Les toutes récentes déclarations du leader spirituel des Frères musulmans, Al Qaradhawi,- haranguant deux millions d’Egyptiens place Tahrir, pour les convaincre de submerger Israël afin d’en finir avec scandale permanent- une terre conquise par l’Islam cessant d’être terre d’islam pour être terre d’islam, de christianisme, d’athéisme, de bahaïsme, et... scandale des scandales, terre de judaïsme non réduit au statut de la dhimmia comme les Coptes d’Egypte- montrent, à qui n’est pas aveugle et sourd volontaire, qu’un accord israélo-palestinien n’est pas une affaire de concession israélienne. Elles montrent, que la nature des concessions, c’est de choisir : la valise ou le cercueil ! Nos brillants universitaires ont à cet égard déjà choisi. Les points de chute qu’ils se sont trouvés, ici et là, en Europe et aux USA ne sont pas trop inconfortables.

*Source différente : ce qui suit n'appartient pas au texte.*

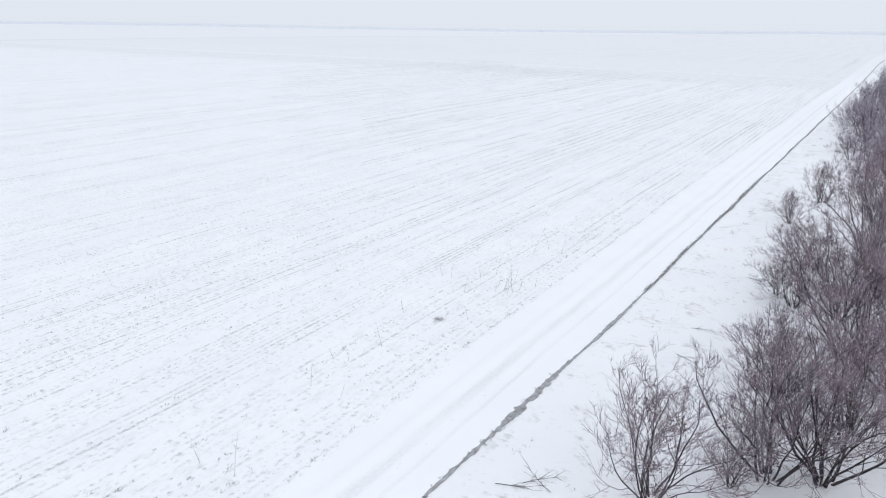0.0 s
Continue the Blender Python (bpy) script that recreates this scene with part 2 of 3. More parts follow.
def make_track_material():
    k = Mat("track_snow", 0.8)
    xyz = k.node("ShaderNodeSeparateXYZ")
    k.link(k.pos, xyz.inputs[0])
    x, y = xyz.outputs[0], xyz.outputs[1]
    lane = k.noise(1.0, 3, 0.6, k.scaled(5.0, 0.25))
    across = k.math("SUBTRACT", x, k.math("MULTIPLY_ADD", y, 0.0125, -0.6))
    across = k.math("ADD", across, k.math("MULTIPLY", k.math("SUBTRACT", k.noise(0.18, 2), 0.5), 0.30))

    def rut(at, inner, outer, power):
        """A wheel rut: pressed snow, with grit thrown up in it."""
        shape = k.ramp(k.math("ABSOLUTE", k.math("SUBTRACT", across, at)), inner, outer, 1.0, 0.0)
        return k.math("MULTIPLY", shape, k.math("MULTIPLY", k.ramp(lane, 0.36, 0.66, 0.35 * power, power), k.ramp(k.noise(9.0, 3, 0.6), 0.3, 0.65, 0.45, 1.15)))
    worn = k.math("MAXIMUM", rut(-8.98, 0.05, 0.32, 0.19), k.math("MAXIMUM", rut(-8.27, 0.0, 0.12, 0.17), rut(-9.75, 0.0, 0.30, 0.07)))
    grit = k.math("ADD", k.math("MULTIPLY", k.noise(10.0, 3, 0.62, k.scaled(1.0, 0.55)), 0.66), k.math("MULTIPLY", k.noise(30.0, 2, 0.65), 0.34))
    shore = k.math("ADD", k.math("SUBTRACT", k.math("SUBTRACT", x, k.ramp(y, 42.0, 105.0, 0.0, 0.80)), k.ramp(y, 108.0, 190.0, 0.0, 1.2)), k.math("MULTIPLY", k.math("SUBTRACT", k.noise(0.8, 4, 0.65), 0.5), 1.3))
    fringe = k.ramp(k.math("SUBTRACT", grit, k.ramp(shore, FIELD_EDGE - 0.5, FIELD_EDGE + 0.55, 0.47, 0.72)), 0.0, 0.085, 0.0, 0.6)
    tuft = k.ramp(k.math("ADD", k.noise(7.0, 3, 0.7), k.math("MULTIPLY", k.ramp(k.math("ABSOLUTE", k.math("SUBTRACT", across, -8.62)), 0.05, 0.45, 1.0, 0.0), 0.12)), 0.74, 0.84, 0.0, 0.35)
    snow = k.mix(k.ramp(k.noise(0.5, 3), 0.35, 0.7), SNOW, (0.878, 0.896, 0.923))
    k.bump(k.noise(4.0, 4, 0.6), 0.15, 0.03)
    # past y 150 the snow greys towards the hazed field beyond
    return k.done(k.mix(k.math("MAXIMUM", k.ramp(y, 150.0, 240.0, 0.0, 0.08), k.math("MAXIMUM", fringe, k.math("MAXIMUM", worn, tuft))), snow, (0.30, 0.31, 0.32)))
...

Dans mon article je distinguais Guesde et Jaurès sur la question de l’indépendance du syndicalisme vis-à-vis des « écoles socialistes ». La toute récente décision du Bureau confédéral de la CGT, pour financer le « Marmara » français et pour faire de l’antisionisme un point de programme de cette central syndicale, montre que la différence entre Jaurès et Guesde était bien une différence capitale, une divergence majeure et que : soit Sternhell ne connaît rien aux syndicats et au syndicalisme en France, soit qu’il ne connaît rien des « écoles socialistes classiques » en France, soit le quotidien de référence du soir l’a fait parler et a inventé un entretien qui n’a pas eu lieu.